Thank you for your help!!
Here's the question:
Find all positive integers n divisible by all positive integers m where m is less than or equal to n^(1/2)
First note that the only $\displaystyle n<36$ which fill the condition are
$\displaystyle n = 1, 2, 3, 4, 6, 8, 12, 24$. We'll see there are no others.
Suppose $\displaystyle n$ fills the conditions, and let $\displaystyle t = n-\lfloor \sqrt n \rfloor^2$.
We can suppose now that $\displaystyle \lfloor \sqrt n \rfloor \ge 6$ and then arrive at a contradiction.

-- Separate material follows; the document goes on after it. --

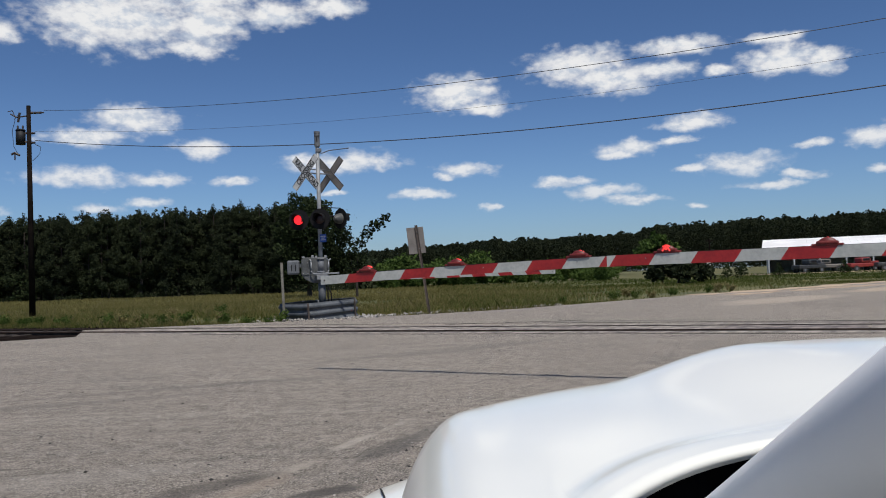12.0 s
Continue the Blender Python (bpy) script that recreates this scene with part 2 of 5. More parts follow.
def pavement_material():
    """Old sun-bleached chip-seal: pale stones in worn grey binder, tyre-dark streaks, dusty patches, oil spots."""
    m = bpy.data.materials.new("worn_asphalt")
    m.use_nodes = True
    g = Nodes(m.node_tree)
    co = g.node("ShaderNodeTexCoord").outputs["Object"]
    turn = g.node("ShaderNodeMapping")
    turn.inputs["Rotation"].default_value = (0, 0, radians(18))
    turn.inputs["Scale"].default_value = (0.16, 1.0, 1.0)
    g.link(co, turn.inputs["Vector"])
    streak = g.noise(turn.outputs[0], 1.3, 6.0, 0.65, 0.4)
    patch = g.noise(co, 0.16, 5.0, 0.6, 0.5)
    blotch = g.noise(co, 1.1, 5.0, 0.65)
    stones = g.node("ShaderNodeTexVoronoi")
    stones.inputs["Scale"].default_value = 85.0
    g.link(co, stones.inputs["Vector"])
    grit = g.noise(co, 60.0, 4.0, 0.9)
    big = g.node("ShaderNodeTexVoronoi")
    big.inputs["Scale"].default_value = 26.0
    g.link(co, big.inputs["Vector"])
    grit2 = g.noise(co, 22.0, 5.0, 0.9)
    grit3 = g.noise(co, 110.0, 2.0, 0.7)
    c = g.mix(g.ramp(patch, 0.35, 0.65), (0.131, 0.111, 0.091), (0.183, 0.158, 0.131))
    c = g.mix(g.math("MULTIPLY", g.ramp(streak, 0.49, 0.62), 0.70), c, (0.070, 0.064, 0.056))
    c = g.mix(g.math("MULTIPLY", g.ramp(streak, 0.47, 0.34), 0.48), c, (0.226, 0.204, 0.171))
    c = g.mix(g.math("MULTIPLY", g.ramp(blotch, 0.54, 0.72), 0.38), c, (0.247, 0.209, 0.162))
    c = g.mix(g.math("MULTIPLY", g.ramp(blotch, 0.44, 0.28), 0.42), c, (0.065, 0.059, 0.053))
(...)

$\displaystyle \lfloor \sqrt n \rfloor \mid n$, so there exists a positive integer $\displaystyle s$ such that
$\displaystyle s\lfloor \sqrt n \rfloor = n = \lfloor \sqrt n \rfloor^2+t$
Therefore $\displaystyle \lfloor \sqrt n \rfloor\mid t$ and we can write $\displaystyle n-\lfloor \sqrt n \rfloor^2 = t = d\lfloor \sqrt n \rfloor$
That is, $\displaystyle n = \lfloor \sqrt n \rfloor^2+d\lfloor \sqrt n \rfloor$.
Write $\displaystyle \lfloor \sqrt n \rfloor = \sqrt{n}-\epsilon,\:\: 0\le\epsilon<1$. Plugging in the previous equality yields:
$\displaystyle d = \epsilon\frac{2\sqrt{n}-\epsilon}{\sqrt{n}-\epsilon} < \frac{2\sqrt{n}-\epsilon}{\sqrt{n}-\epsilon} = 1+\frac{\sqrt{n}}{\sqrt{n}-\epsilon} < 1+ \frac{\sqrt{n}}{\sqrt{n}-2}$
And since $\displaystyle \sqrt{n}\ge 6$ we have $\displaystyle \frac{\sqrt{n}}{\sqrt{n}-2}<2$, so $\displaystyle d<1+2 = 3 \Rightarrow d\in\{0,1,2\}$
Thus $\displaystyle n\le h^2+2h$ where we denote $\displaystyle h=\lfloor \sqrt n \rfloor$
We have $\displaystyle h\mid n$ and $\displaystyle h-1\mid n$ and these numbers
are coprime so $\displaystyle h(h-1)\mid n$. Furthermore, $\displaystyle h-2\mid n$
and is coprime to $\displaystyle h-1$, and $\displaystyle \gcd(h-2,h)\le2$,
so $\displaystyle h(h-1)(h-2) \mid 2n$, and thus $\displaystyle h(h-1)(h-2) \le 2n \le 2h^2+4h$
Therefore $\displaystyle h^2-3h+2 \le 2h+4 \Rightarrow h^2-5h -2 \le 0 \Rightarrow h < 6$,
contradicting our assumption that $\displaystyle h=\lfloor\sqrt{n}\rfloor \ge 6 $ (see head of the post).